Отсутствие конкуренции и маломальских стимулов естественно приводит к отсутствию достойного результата. Российские вузы могли бы накапливать символический капитал через создание свободных курсов хотя бы из целей самопиара, но и в этом они не испытывают нужды. И хотя на российских кафедрах трудится немало тех, чьи наработки были бы интересны миллионам студентов по всему миру, отсутствие административной и финансовой поддержки закрывает для них возможность побороться за внимание международного потребителя образовательного контента. Впрочем, и у частного сектора в России дела обстоят немногим лучше. Отдельные его представители либо воспроизводят такие проекты, как TED, либо организуют курсы с целью заработка на профессионалах, копируя аналогичные зарубежные проекты.

В России мало кто ставит своей целью обучать миллионы. Еще меньше людей понимают важность открытого образования. Образование в стране остается делом прежде всего государства, присвоившего себе монополию на знание как в медийной сфере, так и в образовательной, а уже сильно потом — делом частного сектора. Не идут на пользу делу и нежелание российского частного и благотворительного сектора вкладывать деньги в образовательную сферу, и неумение новаторов доступно рассказать о своей цели тому, кто может предоставить финансирование.

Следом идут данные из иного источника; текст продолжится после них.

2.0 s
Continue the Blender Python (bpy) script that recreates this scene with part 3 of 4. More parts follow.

При этом нельзя сказать, что Россия напрочь обделена проектами в сфере онлайн-образования. Развивается, к примеру, проект interneturok.ru, который предоставляет пользователям доступ к тысячам бесплатных видеозаписей школьных уроков. Еще один известный проект запущен при поддержке Росмолодежи — это медиатека «Лекториум», где вузы и отдельные лектории публикуют видеовыступления своих лучших лекторов. В конце концов, существует бесплатное дистанционное обучение в Национальном открытом университете «ИНТУИТ», бесплатные курсы по программированию, бесплатные банки лекций, бесплатный, перспективный, но пока недоразвитый клон платформы Udacity — Hexlet. Есть даже платный университет Eduson.tv, ориентированный на бизнес-образование. Но, к сожалению, все эти проекты с трудом можно назвать популярными даже в российском масштабе, не говоря уже об их значимости для международного рынка. Кроме того, большая часть из них выстроена по традиционной для российского образования методике, а новации заключаются лишь в том, что данные материалы выложены в Сеть.

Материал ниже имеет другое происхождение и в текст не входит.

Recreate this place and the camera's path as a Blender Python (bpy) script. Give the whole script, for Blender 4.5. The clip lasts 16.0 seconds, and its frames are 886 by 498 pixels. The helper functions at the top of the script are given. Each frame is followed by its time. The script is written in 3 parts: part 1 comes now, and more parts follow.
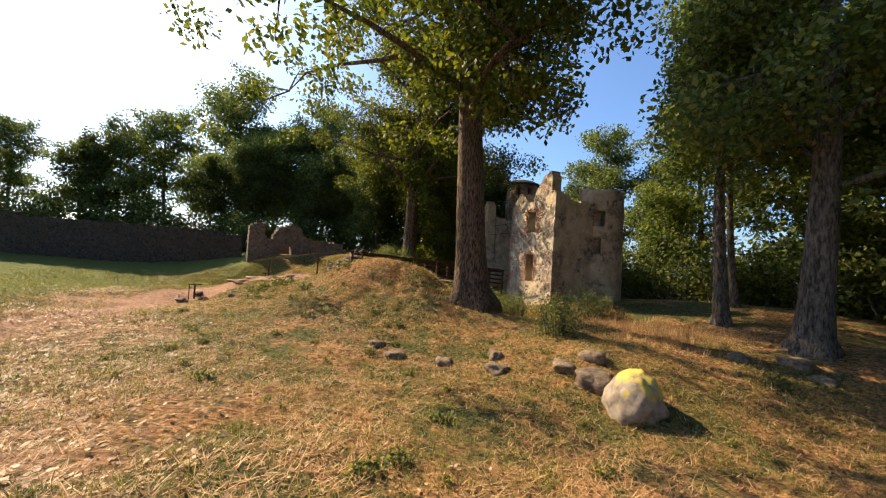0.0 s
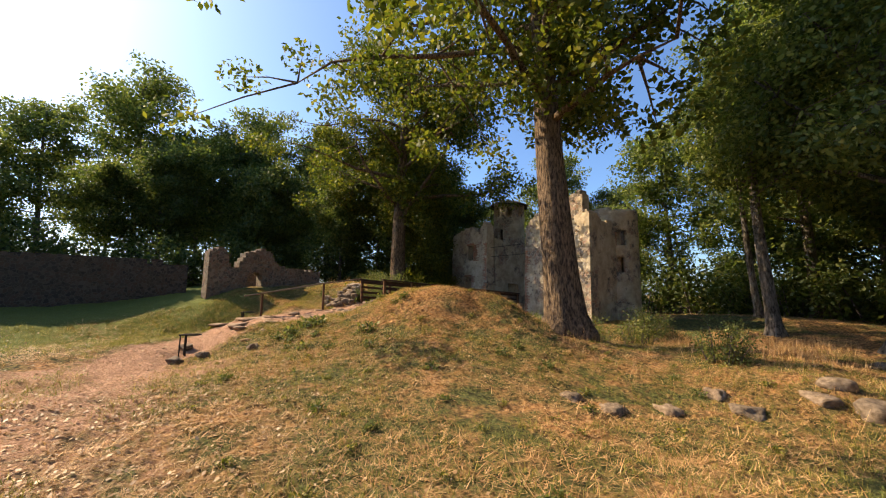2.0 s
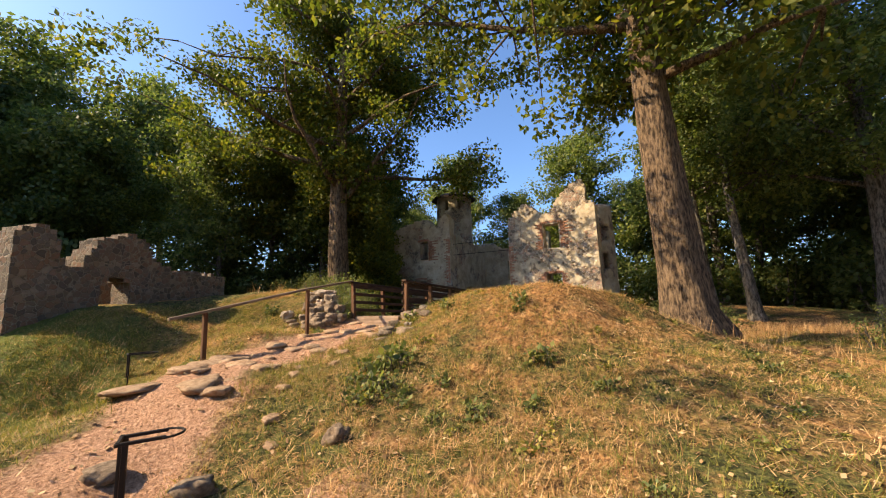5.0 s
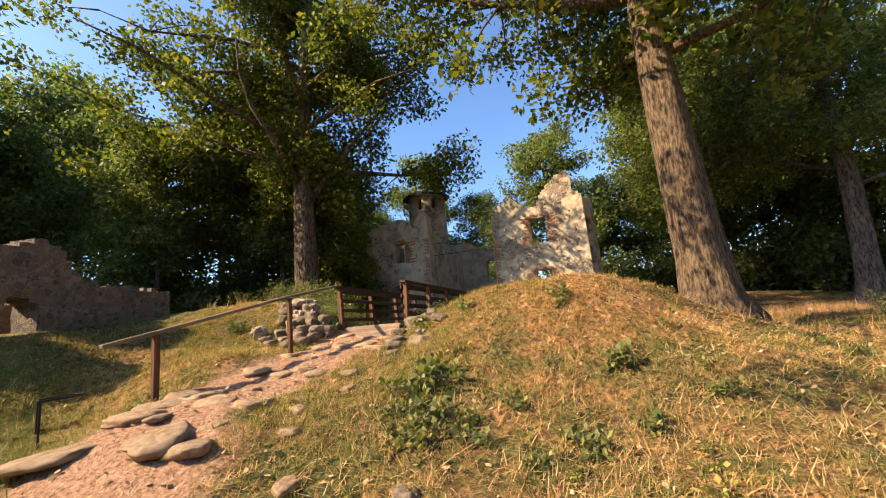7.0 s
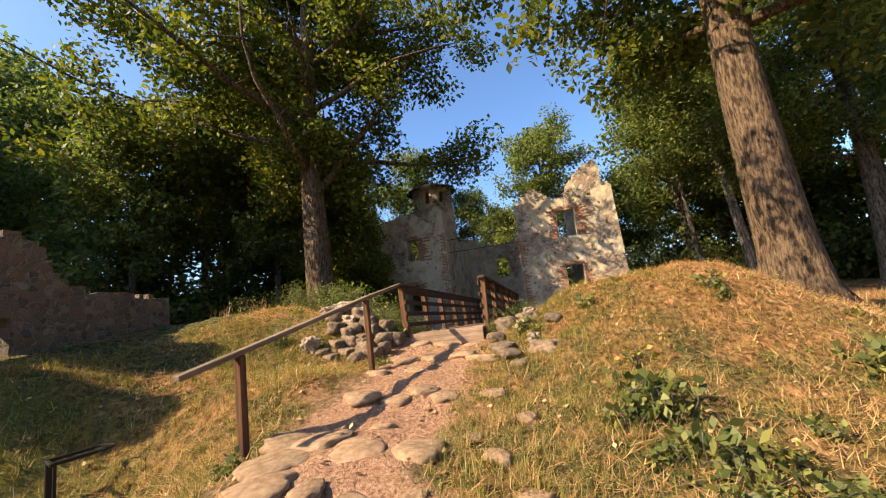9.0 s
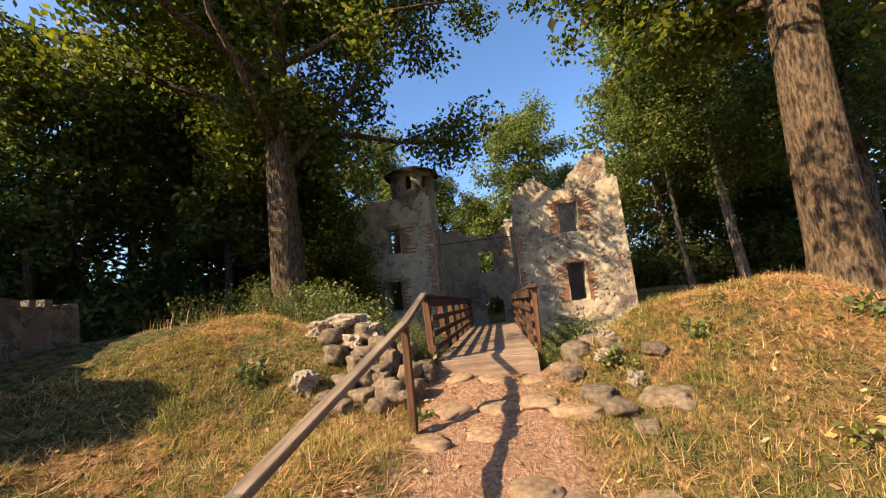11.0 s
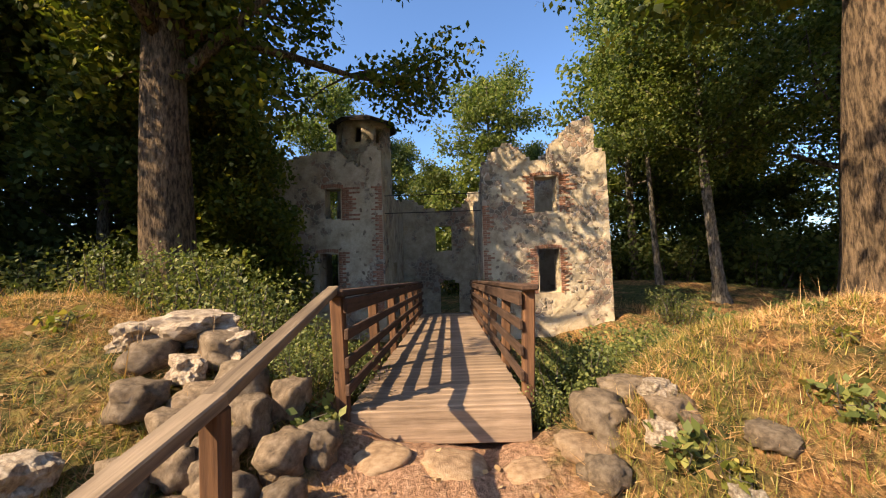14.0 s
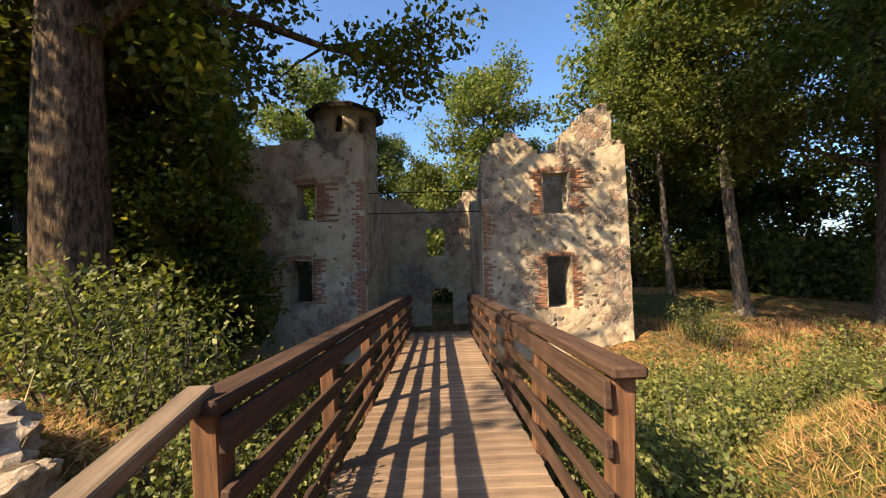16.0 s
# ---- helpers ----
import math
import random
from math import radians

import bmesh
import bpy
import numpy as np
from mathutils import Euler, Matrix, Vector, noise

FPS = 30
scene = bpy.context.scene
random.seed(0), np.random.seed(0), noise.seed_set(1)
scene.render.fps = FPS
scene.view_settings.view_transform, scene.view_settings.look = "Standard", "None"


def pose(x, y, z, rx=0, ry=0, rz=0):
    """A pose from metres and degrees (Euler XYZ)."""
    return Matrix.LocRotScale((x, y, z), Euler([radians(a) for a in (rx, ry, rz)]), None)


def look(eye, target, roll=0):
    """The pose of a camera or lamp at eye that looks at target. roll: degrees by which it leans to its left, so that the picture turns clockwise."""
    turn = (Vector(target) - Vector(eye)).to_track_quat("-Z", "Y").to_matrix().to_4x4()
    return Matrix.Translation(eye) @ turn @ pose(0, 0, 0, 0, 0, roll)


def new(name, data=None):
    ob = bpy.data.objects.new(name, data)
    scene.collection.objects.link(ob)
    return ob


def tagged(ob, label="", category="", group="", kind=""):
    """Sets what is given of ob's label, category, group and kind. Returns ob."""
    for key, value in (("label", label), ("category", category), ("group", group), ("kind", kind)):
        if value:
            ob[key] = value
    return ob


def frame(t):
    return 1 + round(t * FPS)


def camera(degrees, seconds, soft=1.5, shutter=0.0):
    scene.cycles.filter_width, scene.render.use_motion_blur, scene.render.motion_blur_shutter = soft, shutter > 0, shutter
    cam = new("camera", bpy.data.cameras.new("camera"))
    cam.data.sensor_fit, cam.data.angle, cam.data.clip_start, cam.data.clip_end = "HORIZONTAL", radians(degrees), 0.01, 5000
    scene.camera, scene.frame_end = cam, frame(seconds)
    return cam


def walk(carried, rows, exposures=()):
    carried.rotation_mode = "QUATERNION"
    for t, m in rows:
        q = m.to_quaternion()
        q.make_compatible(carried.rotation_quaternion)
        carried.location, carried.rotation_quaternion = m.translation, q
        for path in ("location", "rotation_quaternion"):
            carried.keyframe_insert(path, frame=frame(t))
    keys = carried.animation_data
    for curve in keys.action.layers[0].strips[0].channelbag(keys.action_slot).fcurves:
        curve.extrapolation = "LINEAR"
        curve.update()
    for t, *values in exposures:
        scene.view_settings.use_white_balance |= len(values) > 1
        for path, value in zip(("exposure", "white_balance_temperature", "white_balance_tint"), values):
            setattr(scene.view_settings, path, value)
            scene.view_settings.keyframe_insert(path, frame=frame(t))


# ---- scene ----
cam = camera(100.0, 16.0, 1.1)
# seconds, eye x y z in metres, yaw (left), pitch (up), roll (as look()), in degrees
ROWS = [
    (0, 18.967, -2.204, 0.714, 70.11, 1.92, 3.77),
    (0.5, 17.811, -3.277, 0.779, 66.15, 3.50, 2.53),
    (1, 16.709, -4.454, 0.827, 62.20, 4.61, 1.70),
    (1.5, 15.603, -5.589, 0.588, 58.36, 5.90, 1.39),
    (2, 14.443, -6.543, 0.539, 54.70, 6.33, 1.23),
    (2.5, 13.321, -7.438, 0.514, 51.13, 6.38, 0.85),
    (3, 11.973, -7.897, 0.290, 47.70, 7.30, 0.53),
    (3.5, 10.367, -8.213, 0.258, 43.32, 7.79, 0.25),
    (4, 8.829, -8.356, 0.255, 37.93, 8.25, 0.15),
    (4.5, 7.325, -8.245, 0.356, 32.03, 7.85, -0.69),
    (7, 4.609, -7.298, 0.287, 20.53, 8.59, -5.31),
    (7.5, 3.846, -7.381, 0.308, 18.87, 8.54, -5.79),
    (8, 3.178, -7.351, 0.359, 17.64, 8.43, -6.16),
    (8.5, 2.496, -7.143, 0.422, 16.08, 8.43, -6.55),
    (9, 1.957, -6.850, 0.504, 14.75, 8.17, -7.13),
    (11.5, 0.155, -4.953, 1.109, 5.89, 4.96, -5.46),
    (12, 0.165, -4.529, 1.101, 4.56, 4.46, -4.69),
    (12.5, 0.088, -4.259, 1.149, 3.31, 3.41, -3.97),
    (13, 0.091, -3.872, 1.094, 2.53, 2.72, -3.60),
    (13.5, 0.138, -3.384, 1.192, 1.72, 1.96, -2.67),
    (14, 0.110, -2.960, 1.182, 0.91, 1.22, -1.70),
    (14.5, 0.025, -2.528, 1.333, 0.35, 0.52, -2.12),
    (15, 0.045, -2.119, 1.247, 0.09, 0.83, -1.68),
    (15.5, 0.045, -1.656, 1.371, -0.35, 0.97, -1.44),
    (16, 0.019, -1.334, 1.394, -0.60, 1.22, -1.46),
]


SCALE = 0.87  # metres to a unit of the plan


def eye_pose(x, y, z, yaw, pitch, roll):
    """The camera's pose from its eye, heading, elevation and roll."""
    a, p = radians(yaw), radians(pitch)
    x, y, z = SCALE * x, SCALE * y, SCALE * z
    ahead = Vector((-math.sin(a) * math.cos(p), math.cos(a) * math.cos(p), math.sin(p)))
    return look((x, y, z), Vector((x, y, z)) + ahead, roll)


EXPOSURES = [(0.0, 0.92), (4.5, 1.1), (7.0, 1.3), (9.0, 1.2), (11.5, 1.08), (16.0, 1.2)]
walk(cam, [(t, eye_pose(*r)) for t, *r in ROWS], EXPOSURES)

# ---- light ----
SUN_FROM = Vector((-0.94, -0.69, 0.93)).normalized()
sun = new("sun", bpy.data.lights.new("sun", "SUN"))
sun.data.energy, sun.data.angle, sun.data.color = 5.4, radians(0.53), (1.0, 0.79, 0.52)
sun.matrix_world = look(SUN_FROM * 50, (0, 0, 0))
world = bpy.data.worlds.new("sky")
scene.world = world
world.use_nodes = True
wn = world.node_tree
sky = wn.nodes.new("ShaderNodeTexSky")
sky.sky_type, sky.sun_disc = "NISHITA", False
sky.sun_elevation = math.asin(SUN_FROM.z)
sky.sun_rotation = math.atan2(SUN_FROM.x, SUN_FROM.y)
sky.air_density, sky.dust_density, sky.ozone_density = 1.0, 1.6, 7.0
wn.links.new(sky.outputs[0], wn.nodes["Background"].inputs[0])
wn.nodes["Background"].inputs[1].default_value = 0.13

# ---- materials ----
def material(name, roughness=0.9):
    m = bpy.data.materials.new(name)
    m.use_nodes = True
    nt = m.node_tree
    b = nt.nodes["Principled BSDF"]
    b.inputs["Roughness"].default_value = roughness
    b.inputs["Specular IOR Level"].default_value = 0.25
    return m, nt, b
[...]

Даже поверхностное знакомство с российским рынком образовательных программ в Сети позволяет предположить, что россияне, понимающие важность формирования открытого банка знаний, являются то ли последними снобами, то ли технологическими профанами. Доступность и структурированность материала для студента, который берется изучать что-либо «с нуля», ниже всякой критики: в лучшем случае вы получите сложнейший курс, нацеленный на состоявшегося профессионала, в худшем — беспорядочный набор образовательных видео, которые никто не потрудился структурировать. Наконец, судя по визуальному оформлению подобных проектов, можно заключить, что части авторов в целом совершенно неважно, сможет ли кто-нибудь в реальности воспользоваться их наработками.